Below Pendeen Lighthouse can be found the wreck of The Liberty, although most of it has now been eroded away but the sea parts of the wreck are still visible at low tide on what locals call 'Liberty Rock' which is a favourite fishing spot.

Pendeen Primary School was one of the schools studied in the 1950s by Iona and Peter Opie.

==Cornish wrestling==
Cornish wrestling tournaments, for prizes, were held in the Jubilee field in Pendeen.

==Notable residents==
Reverend William Borlase, naturalist and antiquary, was born at Pendeen Manor. He was vicar of St Just for 40 years and rector of Ludgvan for 50. In honour of the Borlase family the local football team Pendeen Rovers AFC ground is called Borlase Park as a thank you to the Borlase family for selling the land that they have played on for many years for the sum of £1,000.

==Pendeen in the media==
In 2011, Overhill, a low-budget horror film, was shot in Pendeen with a cast made up largely of local people.
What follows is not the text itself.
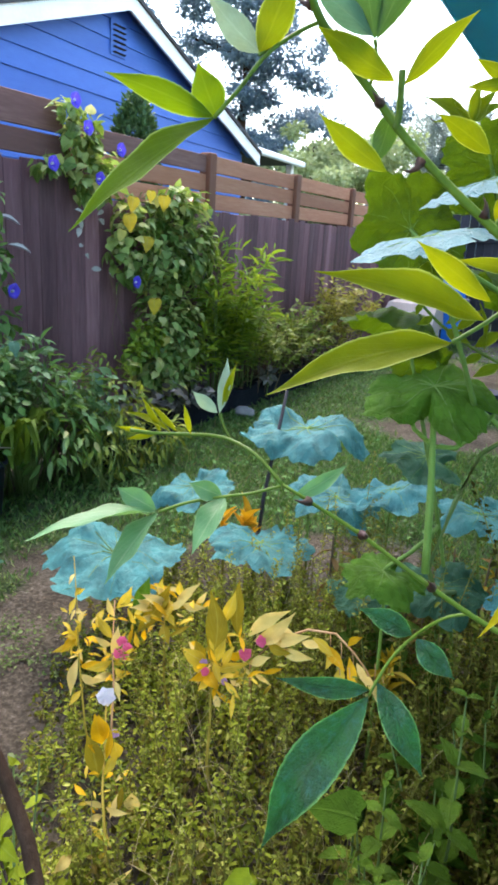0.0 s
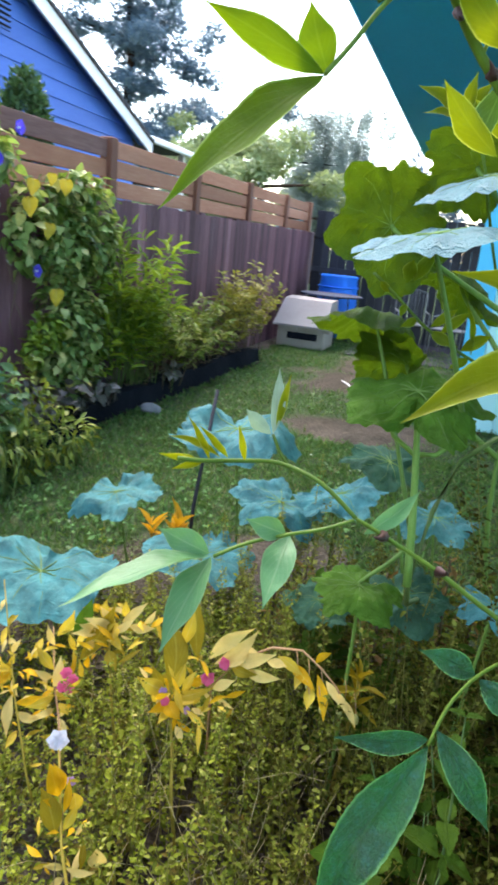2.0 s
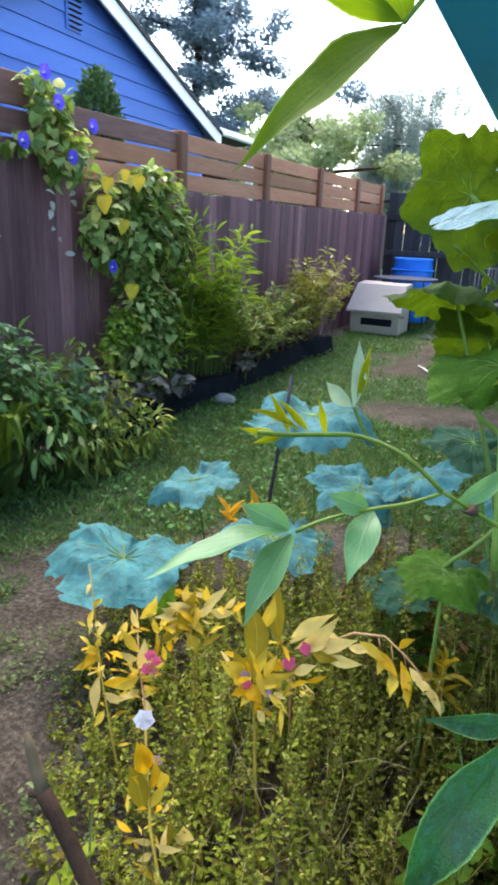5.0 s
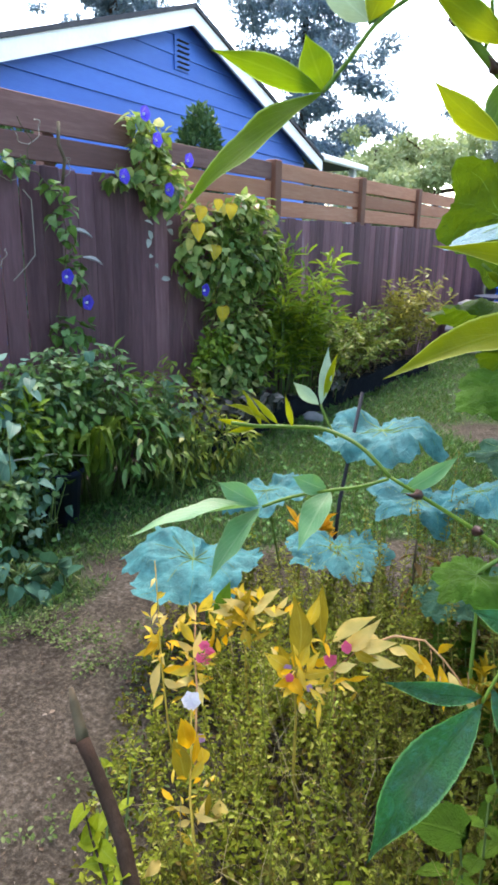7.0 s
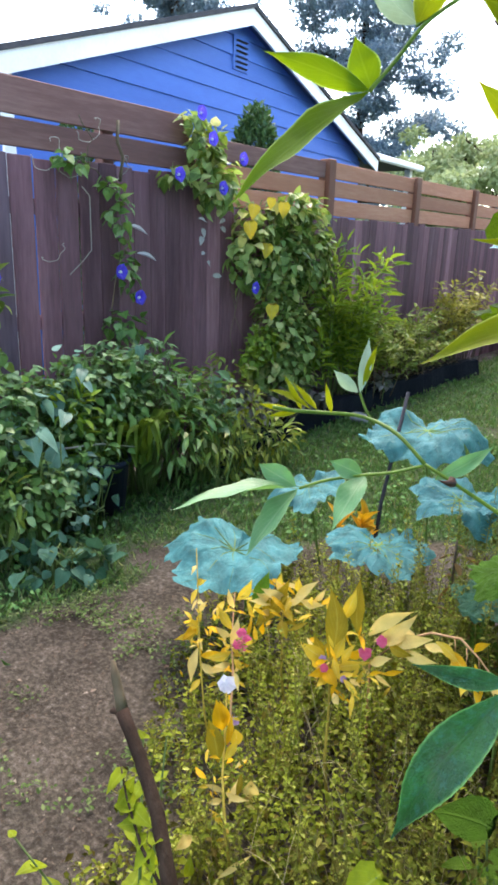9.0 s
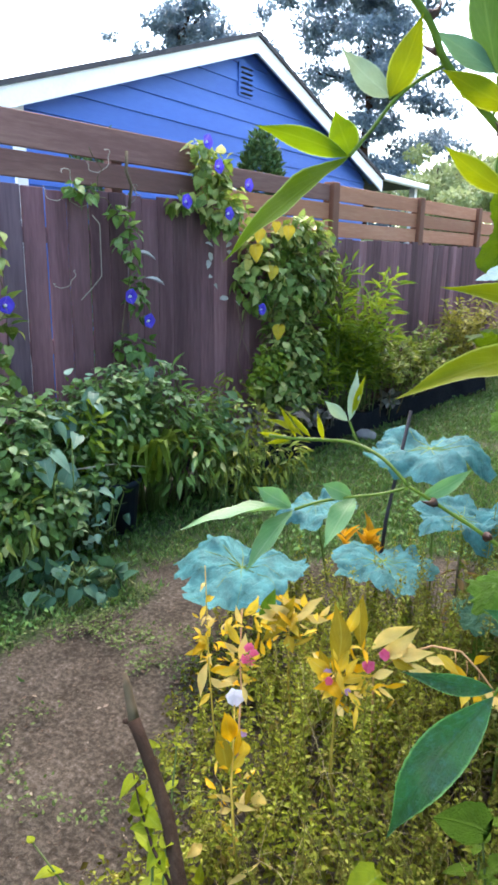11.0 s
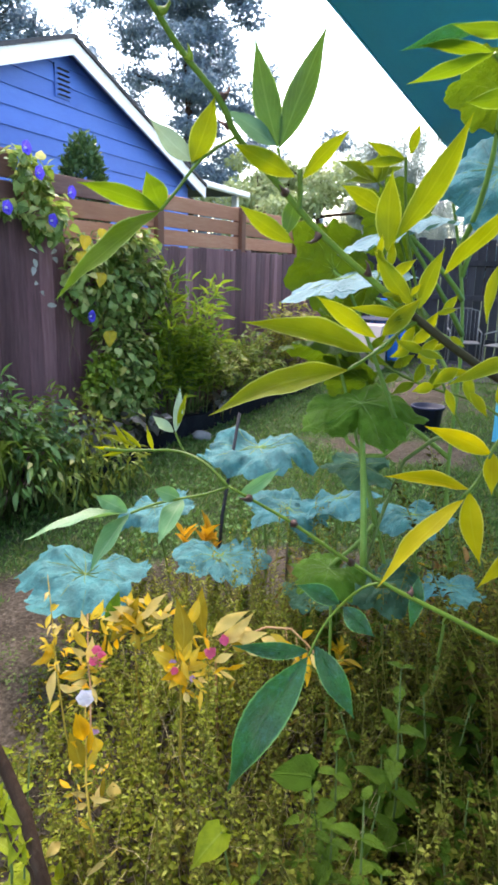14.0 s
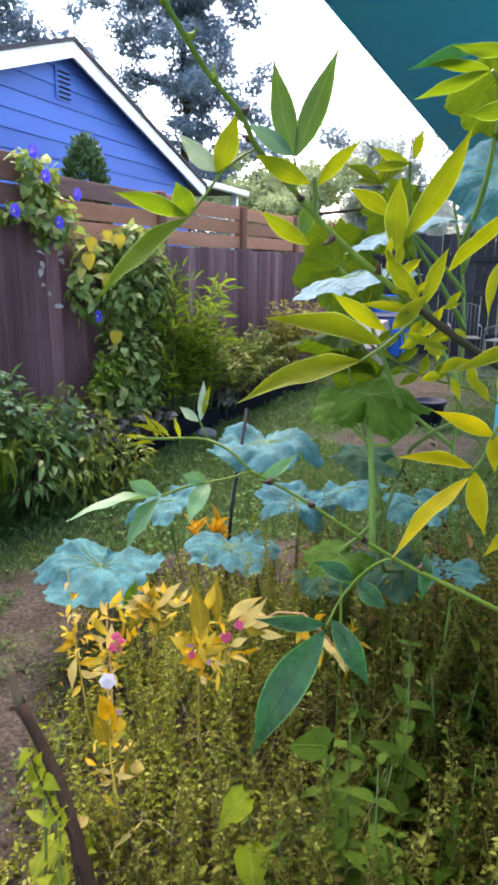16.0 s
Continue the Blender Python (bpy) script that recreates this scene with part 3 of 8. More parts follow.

Following a preview at the North Inn, the film was premiered in the East End Film Festival in June 2013.

In episode six of HBO's Westworld, Anthony Hopkins (Dr Ford) mentions that Pendeen, Cornwall was the 'only happy memory of [his] childhood'.

The local community radio station is Coast FM (formerly Penwith Radio), which broadcasts on 96.5 and 97.2 FM.